→ **Dataset rows**
----

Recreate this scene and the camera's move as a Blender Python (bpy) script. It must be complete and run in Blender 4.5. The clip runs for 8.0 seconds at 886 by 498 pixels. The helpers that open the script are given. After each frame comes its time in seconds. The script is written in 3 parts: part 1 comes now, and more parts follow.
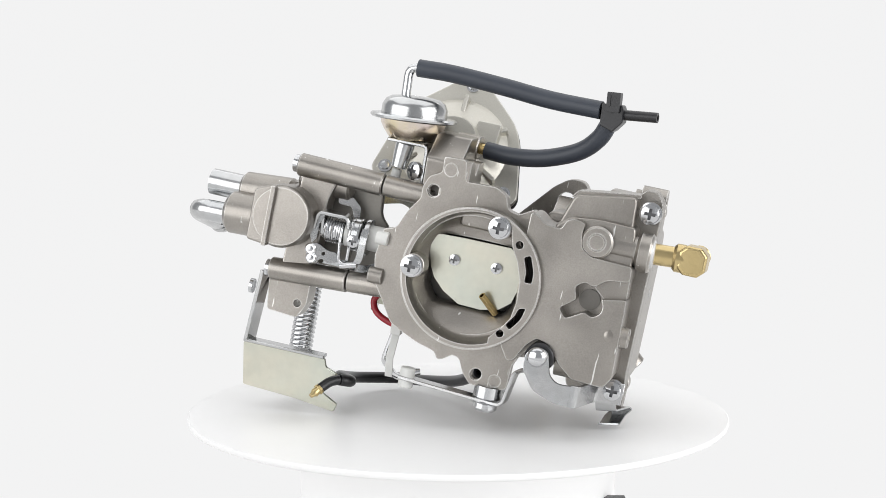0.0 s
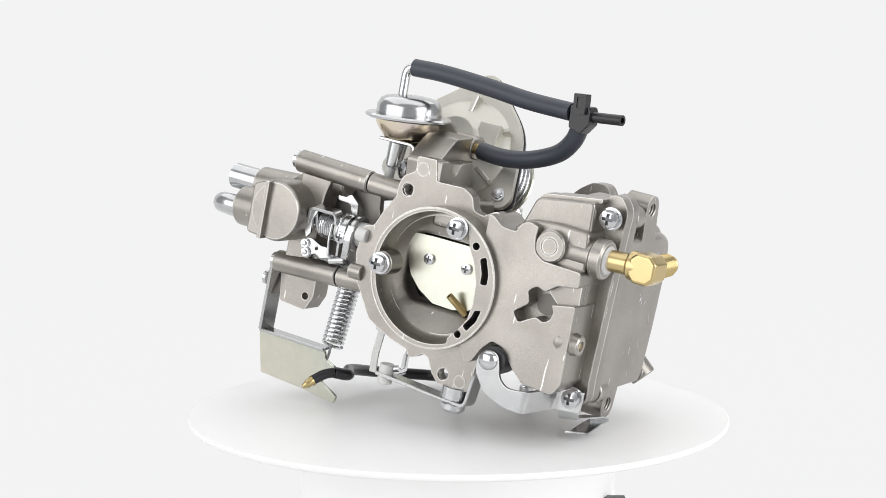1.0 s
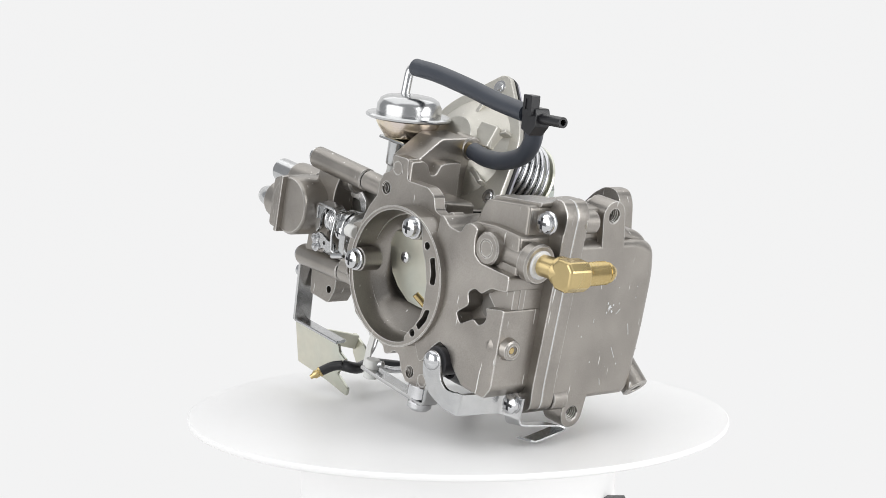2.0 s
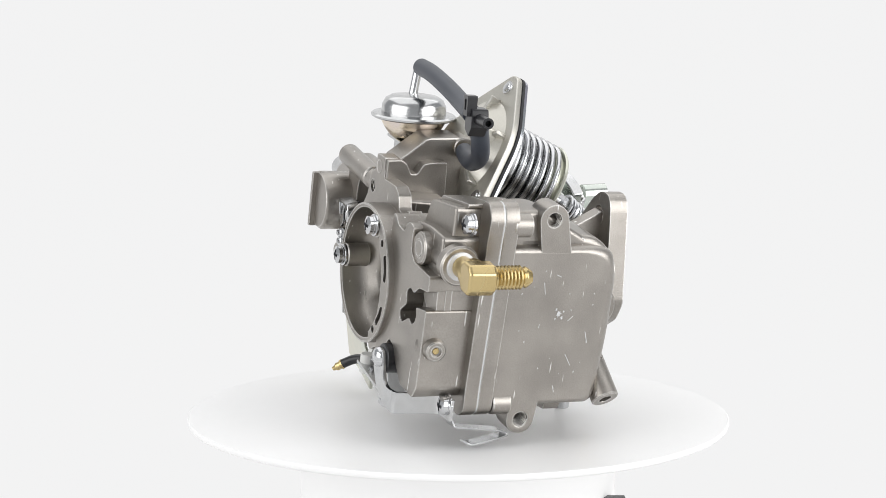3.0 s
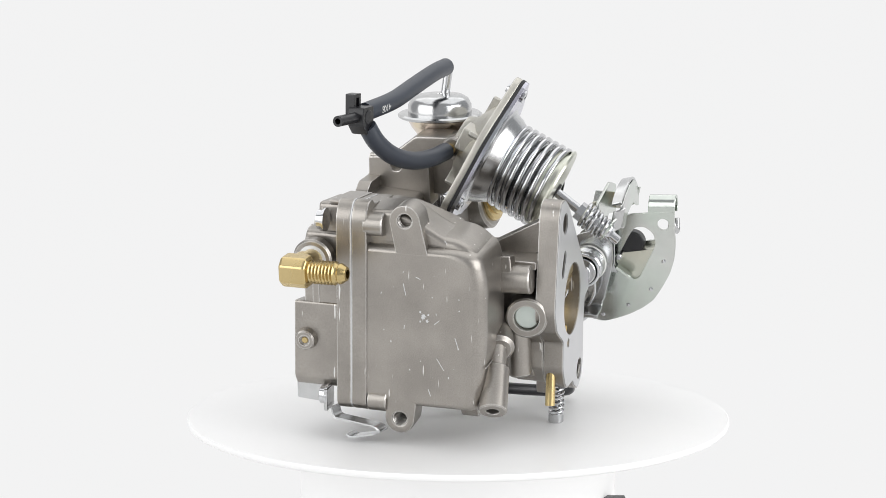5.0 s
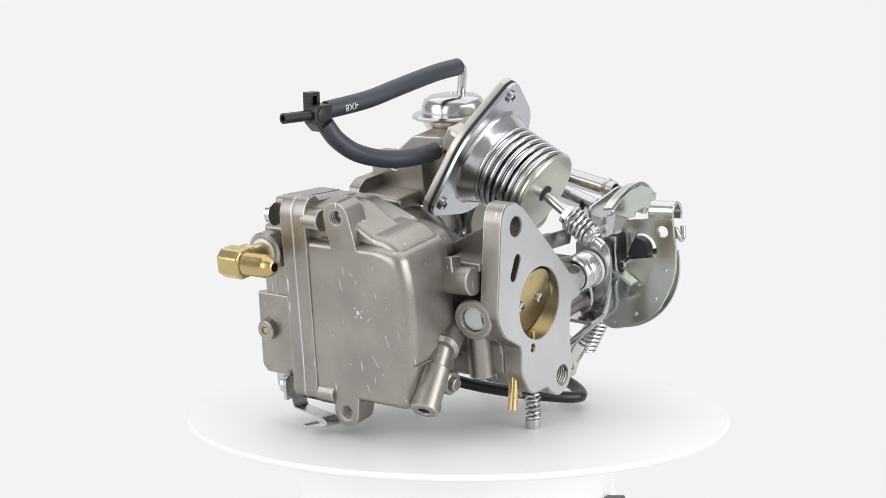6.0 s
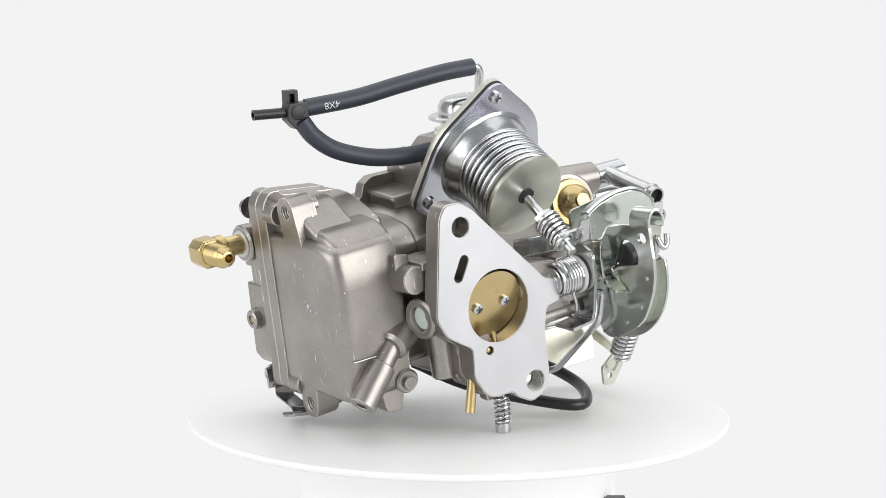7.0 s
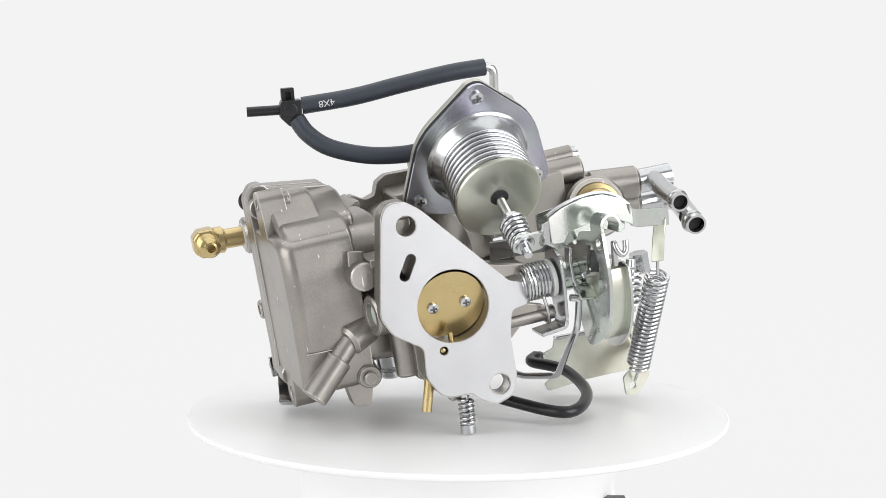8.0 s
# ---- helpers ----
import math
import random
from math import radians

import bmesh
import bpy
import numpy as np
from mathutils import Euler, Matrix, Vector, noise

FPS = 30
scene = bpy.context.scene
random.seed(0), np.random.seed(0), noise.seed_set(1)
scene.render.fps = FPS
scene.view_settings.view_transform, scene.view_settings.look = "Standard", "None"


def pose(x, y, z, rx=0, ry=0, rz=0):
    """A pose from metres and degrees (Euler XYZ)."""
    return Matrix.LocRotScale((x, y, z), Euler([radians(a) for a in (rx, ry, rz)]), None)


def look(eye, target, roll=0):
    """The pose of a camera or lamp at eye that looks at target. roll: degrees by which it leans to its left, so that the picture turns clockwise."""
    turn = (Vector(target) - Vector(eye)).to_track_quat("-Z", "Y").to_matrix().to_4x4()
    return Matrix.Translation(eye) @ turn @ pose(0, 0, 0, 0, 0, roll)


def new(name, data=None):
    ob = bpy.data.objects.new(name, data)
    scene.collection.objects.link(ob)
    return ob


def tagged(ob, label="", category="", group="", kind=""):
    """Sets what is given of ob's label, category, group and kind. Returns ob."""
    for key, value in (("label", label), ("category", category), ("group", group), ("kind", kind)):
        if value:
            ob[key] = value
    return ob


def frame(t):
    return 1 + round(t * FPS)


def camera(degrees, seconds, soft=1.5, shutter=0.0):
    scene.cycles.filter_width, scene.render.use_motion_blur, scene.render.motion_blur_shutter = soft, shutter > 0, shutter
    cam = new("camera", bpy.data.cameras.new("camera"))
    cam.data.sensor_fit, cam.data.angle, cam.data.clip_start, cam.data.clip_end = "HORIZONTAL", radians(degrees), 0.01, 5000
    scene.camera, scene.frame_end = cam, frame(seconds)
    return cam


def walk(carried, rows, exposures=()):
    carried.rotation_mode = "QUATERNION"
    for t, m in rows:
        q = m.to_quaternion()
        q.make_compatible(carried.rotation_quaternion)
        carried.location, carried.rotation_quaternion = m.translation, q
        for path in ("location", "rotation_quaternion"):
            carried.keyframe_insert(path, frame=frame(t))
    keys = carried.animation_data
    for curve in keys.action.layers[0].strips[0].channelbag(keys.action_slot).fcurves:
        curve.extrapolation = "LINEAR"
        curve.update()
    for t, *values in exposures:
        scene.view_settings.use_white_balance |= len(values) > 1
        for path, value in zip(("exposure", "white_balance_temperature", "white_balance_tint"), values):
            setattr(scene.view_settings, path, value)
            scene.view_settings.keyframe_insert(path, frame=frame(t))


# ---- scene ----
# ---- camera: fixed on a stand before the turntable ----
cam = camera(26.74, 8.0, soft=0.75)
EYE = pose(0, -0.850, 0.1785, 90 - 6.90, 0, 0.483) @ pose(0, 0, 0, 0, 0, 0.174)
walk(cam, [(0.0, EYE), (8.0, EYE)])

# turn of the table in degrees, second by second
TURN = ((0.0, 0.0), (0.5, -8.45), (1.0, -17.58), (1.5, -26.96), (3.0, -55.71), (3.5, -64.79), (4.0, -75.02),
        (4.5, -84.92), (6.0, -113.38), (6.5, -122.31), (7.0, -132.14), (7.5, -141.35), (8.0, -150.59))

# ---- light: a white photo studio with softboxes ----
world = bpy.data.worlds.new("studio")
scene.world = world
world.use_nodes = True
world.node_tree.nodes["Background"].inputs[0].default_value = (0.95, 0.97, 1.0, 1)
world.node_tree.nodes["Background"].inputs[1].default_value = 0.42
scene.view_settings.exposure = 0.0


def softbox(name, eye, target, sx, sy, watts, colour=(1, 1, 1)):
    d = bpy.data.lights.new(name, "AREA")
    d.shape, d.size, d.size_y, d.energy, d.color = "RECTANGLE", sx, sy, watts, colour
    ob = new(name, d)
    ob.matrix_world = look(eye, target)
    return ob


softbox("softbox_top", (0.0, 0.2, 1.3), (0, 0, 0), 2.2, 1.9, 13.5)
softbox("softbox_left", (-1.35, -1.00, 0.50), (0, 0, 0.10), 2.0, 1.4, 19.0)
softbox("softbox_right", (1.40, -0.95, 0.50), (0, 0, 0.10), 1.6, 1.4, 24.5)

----

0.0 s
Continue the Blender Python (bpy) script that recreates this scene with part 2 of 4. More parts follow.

----

→ **Directive**
Only the lines from the one with "scene.view_settings.use_white_balance |= len(values)" to the one with "scene.view_settings.keyframe_insert(path, frame=frame(t))" are wanted; extract them exactly, both ends included.

→ **Complete response**
        scene.view_settings.use_white_balance |= len(values) > 1
        for path, value in zip(("exposure", "white_balance_temperature", "white_balance_tint"), values):
            setattr(scene.view_settings, path, value)
            scene.view_settings.keyframe_insert(path, frame=frame(t))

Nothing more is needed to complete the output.